To make matters even more pressure-filled, Erik’s career concerns become completely trampled by his personal ones when a one-night stand with Paul (Zachary Booth), a publishing-industry lawyer, blossoms speedily into a passionate, full-blown relationship. As is obvious from their first encounter, which was arranged abruptly via a looking-for-sex hotline, Erik and Paul have a fanatically satisfying physical attraction to each other. The emotional chords connecting them, meanwhile, are no less potent, but they’re made very complicated by the contrasting psychological make-ups of both individuals. (The most glaring difference between the two: Paul’s crack habit.)
There are a variety of routes Sachs could’ve taken from this set-up — study of addiction, study of artistic insecurity, study of gay life in New York City across a ten-year period — and he chose the most difficult option of trying to capture every single one of them. And he pulls it off, not by implanting interactions like a script doctor or making jump-the-gun transitions, but simply by drawing these characters in great detail and then letting their inner turmoil guide the way. There are moments when the film, after carrying out yet another relationship-pondering beat, may feel like it’s treading water, but a closer look reveals a character-focused intricacy to the soft, unhurried pacing. We’re aligned with Erik from the beginning, so it’s only natural that, when he’s in a state of frustrating stasis, so are we.
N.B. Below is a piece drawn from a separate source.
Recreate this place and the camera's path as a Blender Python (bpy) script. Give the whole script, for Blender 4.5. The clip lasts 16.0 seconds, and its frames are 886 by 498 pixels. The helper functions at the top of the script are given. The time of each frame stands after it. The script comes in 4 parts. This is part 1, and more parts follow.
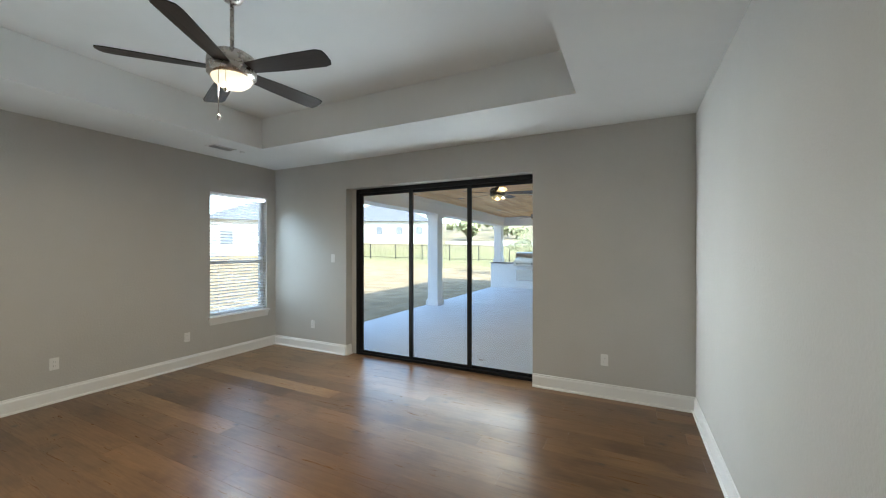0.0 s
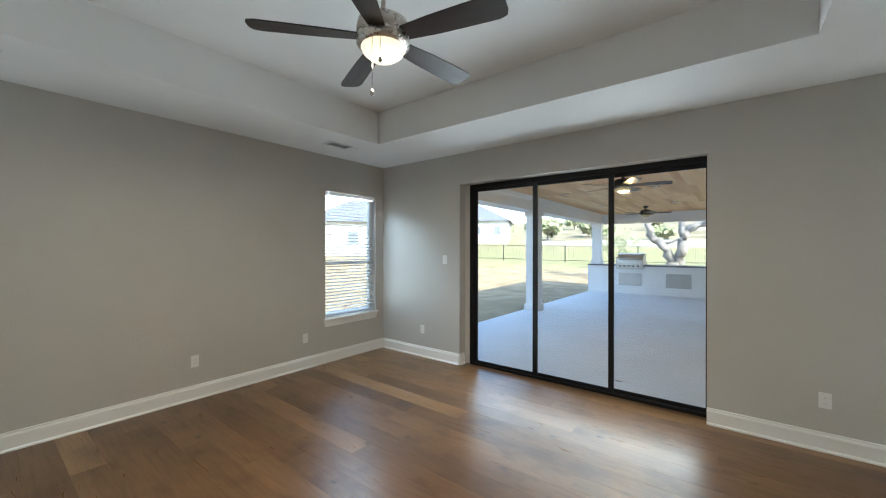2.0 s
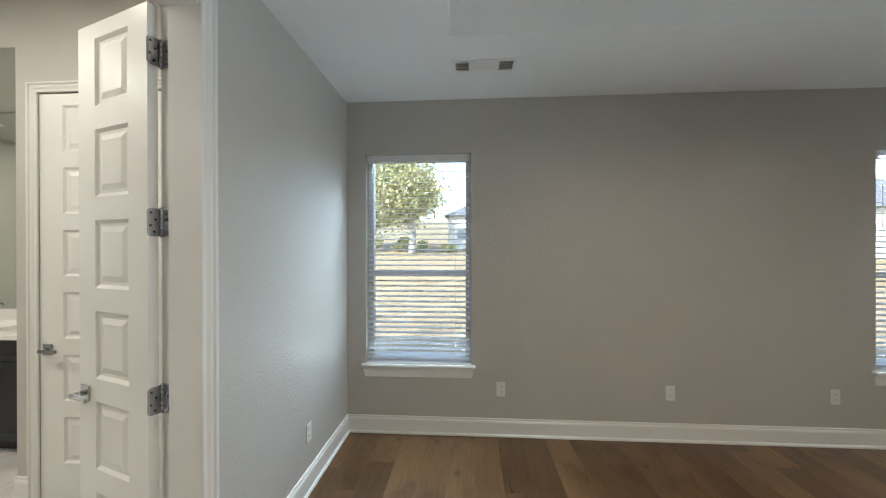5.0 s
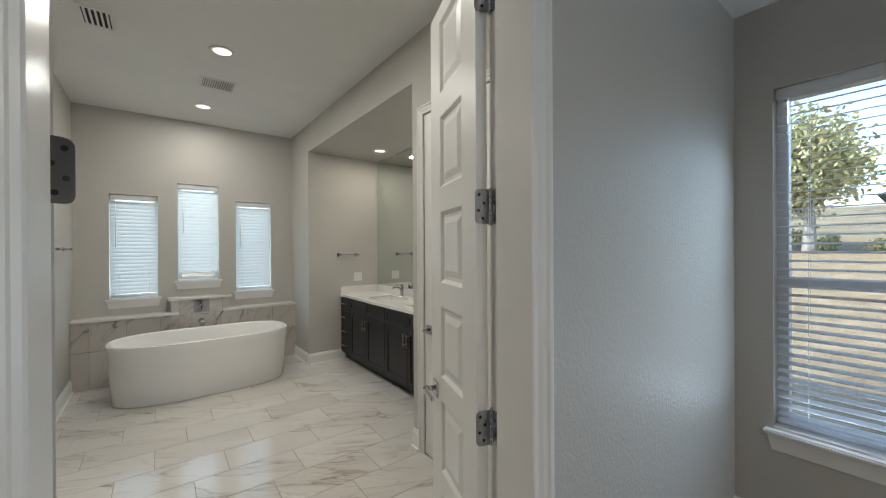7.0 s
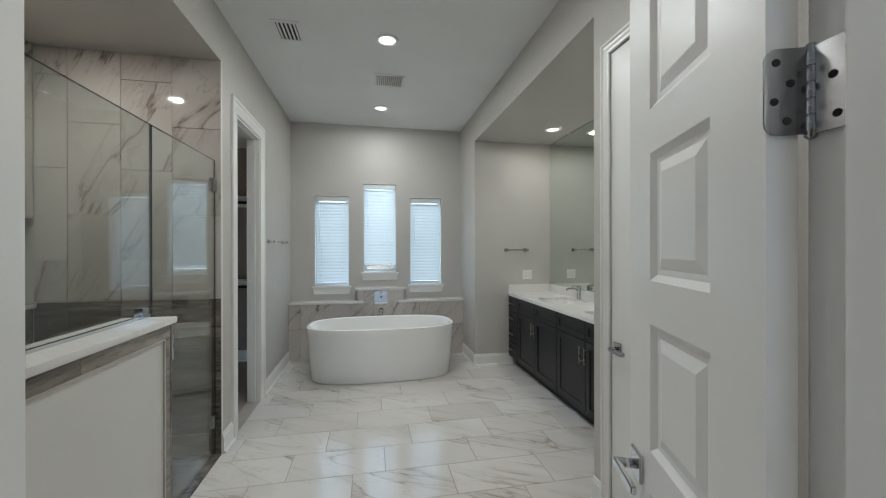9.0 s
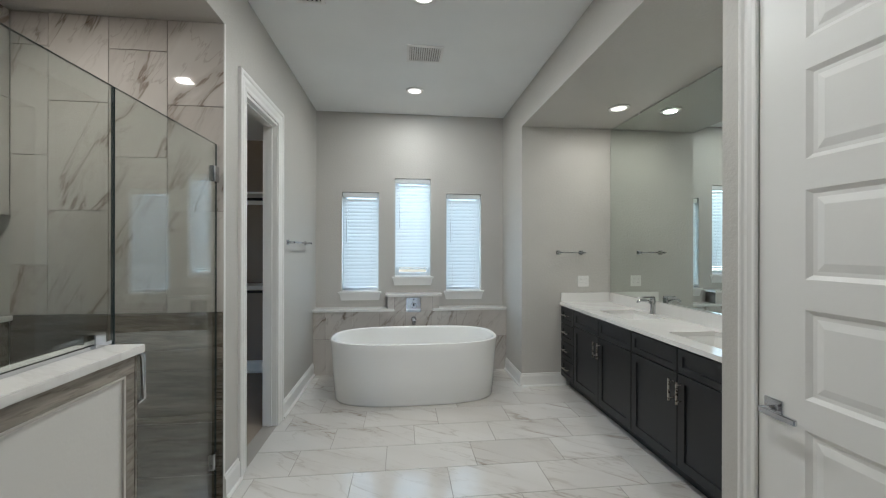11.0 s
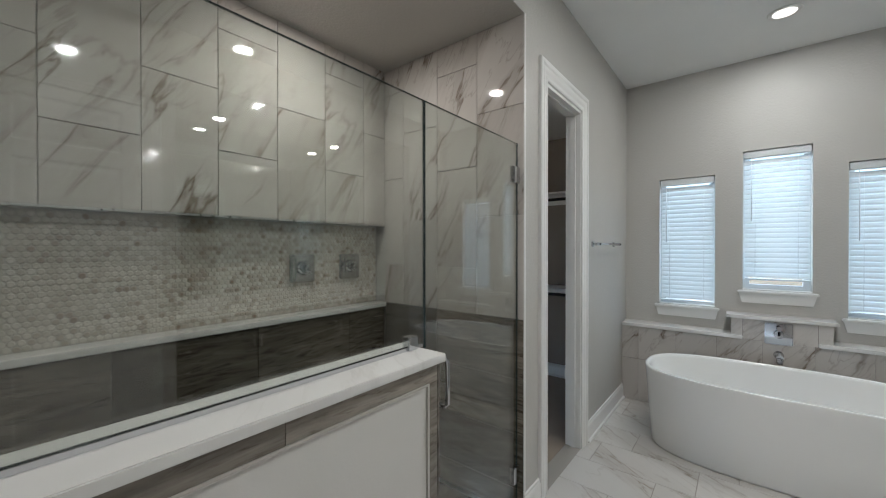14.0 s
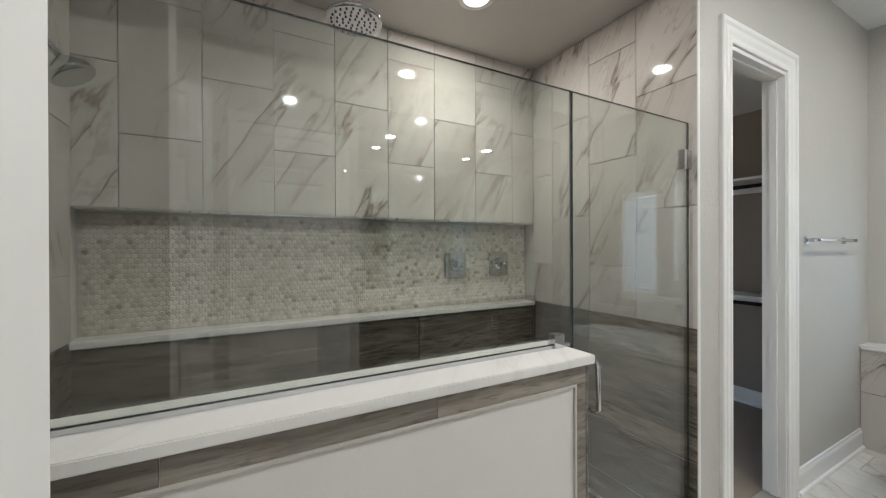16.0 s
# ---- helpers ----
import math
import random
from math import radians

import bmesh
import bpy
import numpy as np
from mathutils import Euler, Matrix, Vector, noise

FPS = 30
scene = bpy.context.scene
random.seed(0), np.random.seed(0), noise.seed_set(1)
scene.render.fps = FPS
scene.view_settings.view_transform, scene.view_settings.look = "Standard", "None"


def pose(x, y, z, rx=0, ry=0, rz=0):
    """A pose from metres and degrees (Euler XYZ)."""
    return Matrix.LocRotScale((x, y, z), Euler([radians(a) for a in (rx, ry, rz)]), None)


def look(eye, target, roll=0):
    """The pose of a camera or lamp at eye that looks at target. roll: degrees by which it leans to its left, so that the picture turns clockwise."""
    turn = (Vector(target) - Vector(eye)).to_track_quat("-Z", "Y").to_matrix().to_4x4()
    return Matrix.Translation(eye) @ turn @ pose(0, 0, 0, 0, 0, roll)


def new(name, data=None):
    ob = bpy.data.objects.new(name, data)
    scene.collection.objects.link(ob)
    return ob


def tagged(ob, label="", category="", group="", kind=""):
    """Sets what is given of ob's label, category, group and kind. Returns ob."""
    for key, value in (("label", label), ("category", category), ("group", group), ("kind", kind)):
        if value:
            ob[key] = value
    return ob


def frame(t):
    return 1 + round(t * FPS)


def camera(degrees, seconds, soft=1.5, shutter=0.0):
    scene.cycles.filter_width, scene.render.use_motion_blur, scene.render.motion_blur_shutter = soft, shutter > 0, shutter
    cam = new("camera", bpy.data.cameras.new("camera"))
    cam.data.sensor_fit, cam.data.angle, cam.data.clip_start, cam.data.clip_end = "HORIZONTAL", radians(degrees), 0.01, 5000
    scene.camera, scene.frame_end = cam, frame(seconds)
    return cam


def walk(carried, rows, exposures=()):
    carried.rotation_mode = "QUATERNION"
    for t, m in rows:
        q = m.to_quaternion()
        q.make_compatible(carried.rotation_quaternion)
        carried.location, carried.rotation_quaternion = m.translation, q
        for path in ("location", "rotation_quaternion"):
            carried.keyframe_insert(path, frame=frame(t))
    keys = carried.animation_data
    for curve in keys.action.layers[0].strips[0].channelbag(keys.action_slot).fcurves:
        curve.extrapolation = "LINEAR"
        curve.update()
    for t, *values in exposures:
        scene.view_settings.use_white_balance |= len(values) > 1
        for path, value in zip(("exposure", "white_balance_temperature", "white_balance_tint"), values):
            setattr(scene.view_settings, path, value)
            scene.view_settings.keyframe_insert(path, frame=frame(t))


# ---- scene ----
cam = camera(99.9, 16.0, soft=1.15)
PATH = [
    (0, (0.717, -0.294, 1.487), (-0.178, 1.494, 1.486), 0.0),
    (0.5, (0.545, -0.225, 1.503), (-0.355, 1.561, 1.495), 0.0),
    (1, (0.379, -0.158, 1.507), (-0.58, 1.597, 1.502), 0.1),
    (1.5, (0.189, -0.14, 1.491), (-0.897, 1.539, 1.49), 0.1),
    (2, (-0.043, -0.158, 1.495), (-1.273, 1.419, 1.494), 0.1),
    (2.5, (-0.225, -0.143, 1.496), (-1.601, 1.308, 1.495), 0.0),
    (3, (-0.407, -0.159, 1.492), (-1.925, 1.143, 1.486), -0.0),
    (3.5, (-0.614, -0.161, 1.497), (-2.337, 0.855, 1.491), 0.0),
    (4, (-0.816, -0.192, 1.479), (-2.715, 0.435, 1.478), 0.1),
    (4.5, (-1.039, -0.268, 1.498), (-3.024, -0.022, 1.491), 0.0),
    (5, (-1.228, -0.337, 1.514), (-3.223, -0.471, 1.509), -0.1),
    (5.2, (-1.297, -0.354, 1.514), (-3.274, -0.657, 1.51), -0.2),
    (7.3, (-1.843, -0.765, 1.475), (-2.919, -2.451, 1.467), -0.3),
    (7.5, (-1.888, -0.813, 1.466), (-2.887, -2.545, 1.456), -0.3),
    (8, (-1.995, -0.941, 1.454), (-2.786, -2.779, 1.448), -0.2),
    (8.5, (-2.045, -1.042, 1.434), (-2.606, -2.962, 1.429), -0.3),
    (9, (-2.064, -1.155, 1.423), (-2.442, -3.119, 1.421), -0.1),
    (11.5, (-2.055, -1.87, 1.448), (-2.188, -3.866, 1.445), 0.1),
    (12, (-1.995, -1.991, 1.453), (-1.964, -3.991, 1.445), 0.1),
    (12.5, (-1.932, -2.077, 1.443), (-1.682, -4.061, 1.436), 0.0),
    (13, (-1.912, -2.121, 1.451), (-1.384, -4.05, 1.444), -0.0),
    (13.5, (-1.923, -2.146, 1.459), (-1.006, -3.923, 1.456), -0.0),
    (14, (-1.951, -2.148, 1.473), (-0.702, -3.71, 1.463), -0.0),
    (14.5, (-1.964, -2.158, 1.465), (-0.497, -3.517, 1.459), -0.1),
    (15, (-1.985, -2.158, 1.453), (-0.37, -3.337, 1.45), -0.1),
    (15.5, (-1.994, -2.152, 1.45), (-0.287, -3.194, 1.449), -0.0),
    (16, (-1.991, -2.147, 1.455), (-0.23, -3.094, 1.451), -0.2),
]
EXPOSURES = [(0.0, 2.62, 6350, 4), (3.0, 2.64, 6350, 5), (4.4, 2.44, 6500, 7), (5.2, 2.42, 6450, 6), (7.3, 1.80, 6150, 8), (8.5, 1.77, 5700, 6), (9.2, 1.90, 5700, 6), (12.0, 2.05, 5700, 7), (13.0, 2.08, 5750, 8), (14.0, 1.86, 5700, 8), (14.5, 2.00, 5750, 8), (15.0, 2.15, 5750, 8), (16.0, 2.42, 5800, 8)]
walk(cam, [(t, look(e, g, r)) for t, e, g, r in PATH], EXPOSURES)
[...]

Sachs is also wise — and, considering the material’s autobiographical roots, very brave — in his willingness to surrender to his actors. He gives them ample breathing room to fill in the screenplay’s white space, so that the junctures of inactivity are complemented by nail-biting behavioral depictions. Booth, with his silky voice and soft-as-a-pillow face, provides riveting implications to his simmering dark side, while Lindhardt, whose character is the film’s true lead, supplements his role with a childlike openness that takes on exalted meaning. Every time Paul goes missing, Lindhardt peels back another layer of Erik’s vulnerable skin, and the cumulative effect is magnificently human.
Because the two men are devoted to different things — Erik to the other man and Paul to his inner-demon impulses — the romance has an ill-fated air going for it early on. When Erik first sees his new lover light up, he’s tempted to dismiss it as a casual method of post-work stress-release, but there’s a visible shock in his eyes, and we can tell, in that moment, that he’s dedicated to seeing this relationship through, even though he knows it has the potential of ending in failed rehab stints and life-scarring wounds. That’s a dark realization, and it says something about the self-doubt of Erik’s character — at the beginning of the film, at least — that he’s willing to invite such a somber presence into his life.
Had Sachs made Keep the Lights On earlier in his career, the film may have been more one-sided in its hopelessness (and, in turn, likely would’ve have a different title). But it’s clear from the feathery, blinding-light palette of cinematographer Thimios Bakatakis (formerly of the highly unsettling Dogtooth) that Sachs, in looking back on this stretch of his life, has found an accessible positivity in it. It’s possible, even, that his locating of this uplifting fiber wasn’t even by choice, since Erik, when he hits rock bottom, shows signs of self-induced violence. Without that optimism, without the slight bounce you get in your step while walking through Manhattan on a breezy morning, Erik (and Sachs) may never have been able to turn the corner.
Keep the Lights On is currently in limited release.